Why Women CEOs Leave Sooner – and How Boards Can Help All CEOs Thrive
- Impact Boards EM
- Jun 12
- 2 min read

Women CEOs’ tenures are, on average, three years shorter than men’s. Russell Reynolds Associates has reported extensively on the common obstacles many women leaders face on their journeys to the top. Yet these obstacles don’t disappear once women make it there. This is perhaps best illustrated by data from RRA’s CEO Turnover Index, which found that, since 2018, women CEOs hold the role for an average of 5.2 years, while their male counterparts served for an average of 7.9 years – equating to men spending more than 50% longer in seat.
While there are many different reasons and contributing factors leading to a CEO’s departure, research shows that four overarching themes rise to the surface.

What can boards do to address the CEO tenure gap?

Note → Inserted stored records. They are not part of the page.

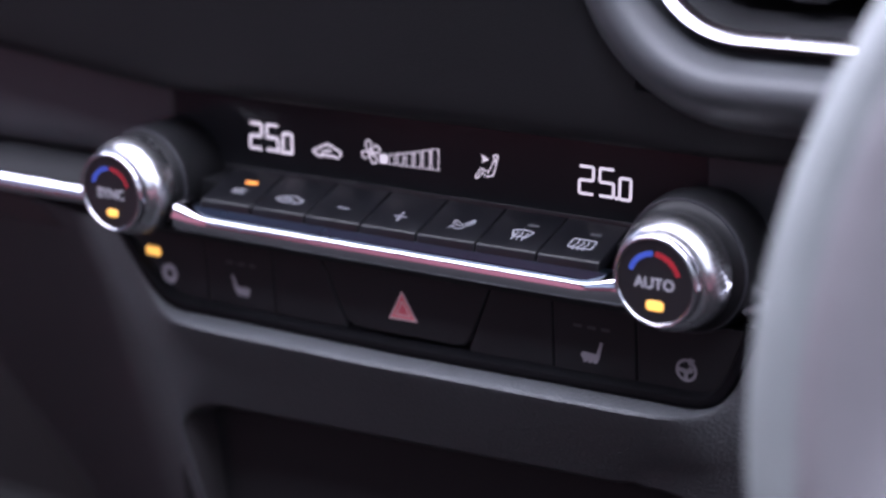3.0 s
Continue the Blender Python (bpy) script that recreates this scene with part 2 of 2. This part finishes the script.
# fascia panels either side of the display
for x0, x1 in ((-0.52, -0.1318), (0.1245, 0.40)):
    rr = []
    for i in range(25):
        x = x0 + (x1 - x0) * i / 24
        rr.append([(x, 0.030, 0.052), (x, 0.0195, 0.050), (x, 0.0185, 0.030), (x, 0.0175, 0.012), (x, 0.0175, 0.0035), (x, 0.019, 0.0015), (x, 0.030, 0.001)])
    part("fascia_panel", loft(rr), FASCIA, dash, "dark grey grained fascia panel")

# trim moulding with the chrome strip, either side of the knobs
for x0, x1 in ((-0.52, -0.138), (0.1490, 0.40)):
    def rail(prof):
        return loft([[(x, y, z) for y, z in prof] for x in (x0, x0 * 0.5 + x1 * 0.5, x1)])
    # one moulding, two materials: darker left and lighter right paint in uneven light
    part("trim_moulding", rail([(0.032, -0.001), (0.016, -0.001), (0.0125, -0.0014), (0.0070, -0.0036), (0.0030, -0.0062), (0.0012, -0.0082), (0.0012, -0.0088), (0.012, -0.0090)] if x0 < 0 else [(0.032, 0.0040), (0.0172, 0.0040), (0.0125, 0.0030), (0.0085, -0.0002), (0.0052, -0.0032), (0.0028, -0.0060), (0.0028, -0.0068), (0.012, -0.0070)]), SOFT if x0 < 0 else TRIM, dash, "black moulding above the chrome strip")
    crown = [(0.010, -0.0086), (0.0010, -0.0086), (0.0004, -0.0088)] if x0 < 0 else [(0.010, -0.0066), (0.0024, -0.0066), (0.0018, -0.0069)]
    part("chrome_strip", rail(crown + [(-0.0014, -0.0106), (-0.0019, -0.0113), (-0.0022, -0.0120), (-0.0024, -0.0134), (-0.0022, -0.0148), (-0.0014, -0.0158), (0.0014, -0.0172), (0.006, -0.0182), (0.016, -0.0186)]), CHROME, dash, "polished chrome strip")
    part("shadow_gap", rail([(0.016, -0.0180), (0.014, -0.0188), (0.012, -0.026), (0.012, -0.034)]), DARK, dash)

# lower dash: one skin round the recess of the control panel, down to the open cubby
recess = [(-0.1520, -0.0215), (-0.1450, -0.0300), (-0.1372, -0.0393), (-0.1302, -0.0466), (-0.1226, -0.0516), (-0.1140, -0.0539)]
recess += [(-0.114 + 0.243 * i / 20, -0.0539) for i in range(1, 21)]
recess += [(0.1375, -0.0519), (0.1432, -0.0466), (0.1474, -0.0393), (0.1512, -0.0300), (0.1542, -0.0215)]
goal = [(-0.42, -0.0225), (-0.42, -0.30), (-0.170, -0.26), (-0.114, -0.20), (-0.1190, -0.125), (-0.1215, -0.107)]
goal += [(-0.112 + 0.232 * i / 20, -0.0942 + 0.0070 * i / 20 + -0.003 * (i == 0)) for i in range(0, 20)]
goal += [(0.131, -0.104), (0.138, -0.24), (0.30, -0.24), (0.40, -0.12), (0.40, -0.0205)]
goal_y = [0.065, 0.240, 0.075, 0.016, 0.002, -0.001] + [-0.002] * 20 + [0.002, 0.028, 0.045, -0.020, -0.022]


def finer(values, n=3):
    """Catmull-Rom points between the given ones."""
    v = [Vector(p) if isinstance(p, tuple) else Vector((p, 0)) for p in values]
    out = []
    for i in range(len(v) - 1):
        p0, p1, p2, p3 = v[max(0, i - 1)], v[i], v[i + 1], v[min(len(v) - 1, i + 2)]
        for k in range(n):
            t = k / n
            out.append(0.5 * (2 * p1 + (p2 - p0) * t + (2 * p0 - 5 * p1 + 4 * p2 - p3) * t * t + (3 * p1 - p0 - 3 * p2 + p3) * t ** 3))
    return [tuple(p) for p in out + [v[-1]]]


edge = finer(goal[3:29])
edge_y = [p[0] for p in finer(goal_y[3:29])]
recess = [(x, z + (0.014 if x > 0 else -0.004) * x) for x, z in finer(recess)]
goal, goal_y = finer(goal), [p[0] for p in finer(goal_y)]


def out_normal(i):
    a, b = recess[max(0, i - 1)], recess[min(len(recess) - 1, i + 1)]
    t = Vector((b[0] - a[0], b[1] - a[1])).normalized()
    drop = min(1.0, min(i, len(recess) - 1 - i) / 7)
    return t[1] * drop + math.copysign(1.0, t[1]) * (1 - drop), -t[0] * drop


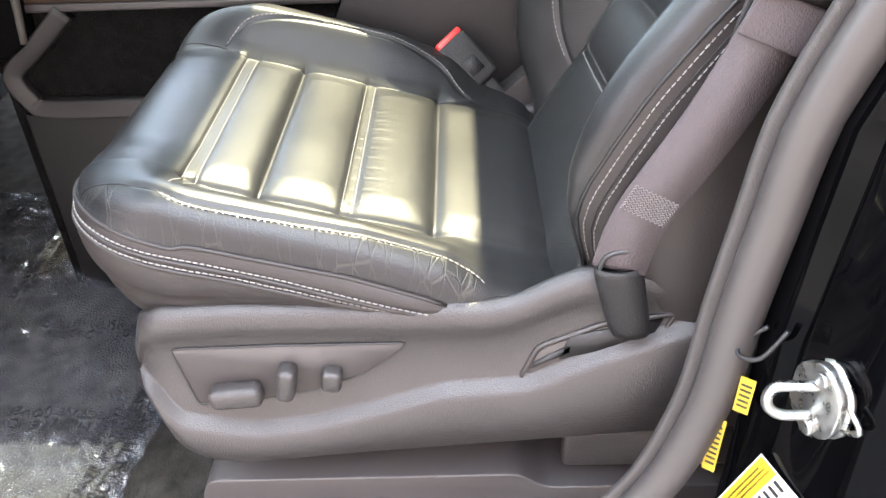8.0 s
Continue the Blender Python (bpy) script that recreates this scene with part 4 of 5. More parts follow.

The board’s job isn’t over once a CEO has been successfully appointed. Organizations also need to ensure that overlooked roadblocks aren’t hindering a CEO’s ability to drive impact.
Consider the following:
In today’s volatile world, recognise that what makes a great CEO today is different and evolving
How can organisations identify leaders who both navigate change and keep their organisations steady? It comes down to executive potential. When boards focus on forward-looking competencies – like self-knowledge, systems thinking, resilience, and driving wider impact – they can both identify candidates who may have been otherwise overlooked, and ensure their current CEO is being judged in a fair and future-focused manner.
There’s no “one-size-fits-all” CEO
Boards spend a lot of time selecting the next CEO, but they often under-invest on helping the new CEO transition into the role, which is even more critical to CEO success, given the challenging and rapidly evolving environment for most companies. Boards need to ensure they are creating the optimal conditions for success for the next CEO, especially when a new CEOs doesn’t fit the stereotypical mould.
Proactively check biases when publicly discussing, internally evaluating, and before dismissing a CEO of any gender
Bias is a part of life. To counteract it, boards must ensure they are holding every CEO to the same performance standards and exhibiting consistent levels of public support for their organisation’s leadership, regardless of gender. If someone begins to question CEO performance, the board should refer to a consistent set of underperformance indicators.
Understanding organisational wiring is key to supporting your CEO
While boards can’t expressly dictate organisational practices, directors should work to build an accurate understanding of the organisation’s culture to help guide the CEO – especially while they’re new in seat. Our research finds that boards whose leaders actively seek a range of perspectives are 1.8 times more likely to feel they have the data needed to understand the company’s culture. Ultimately, it’s on the board to ensure that the conditions for success are in place.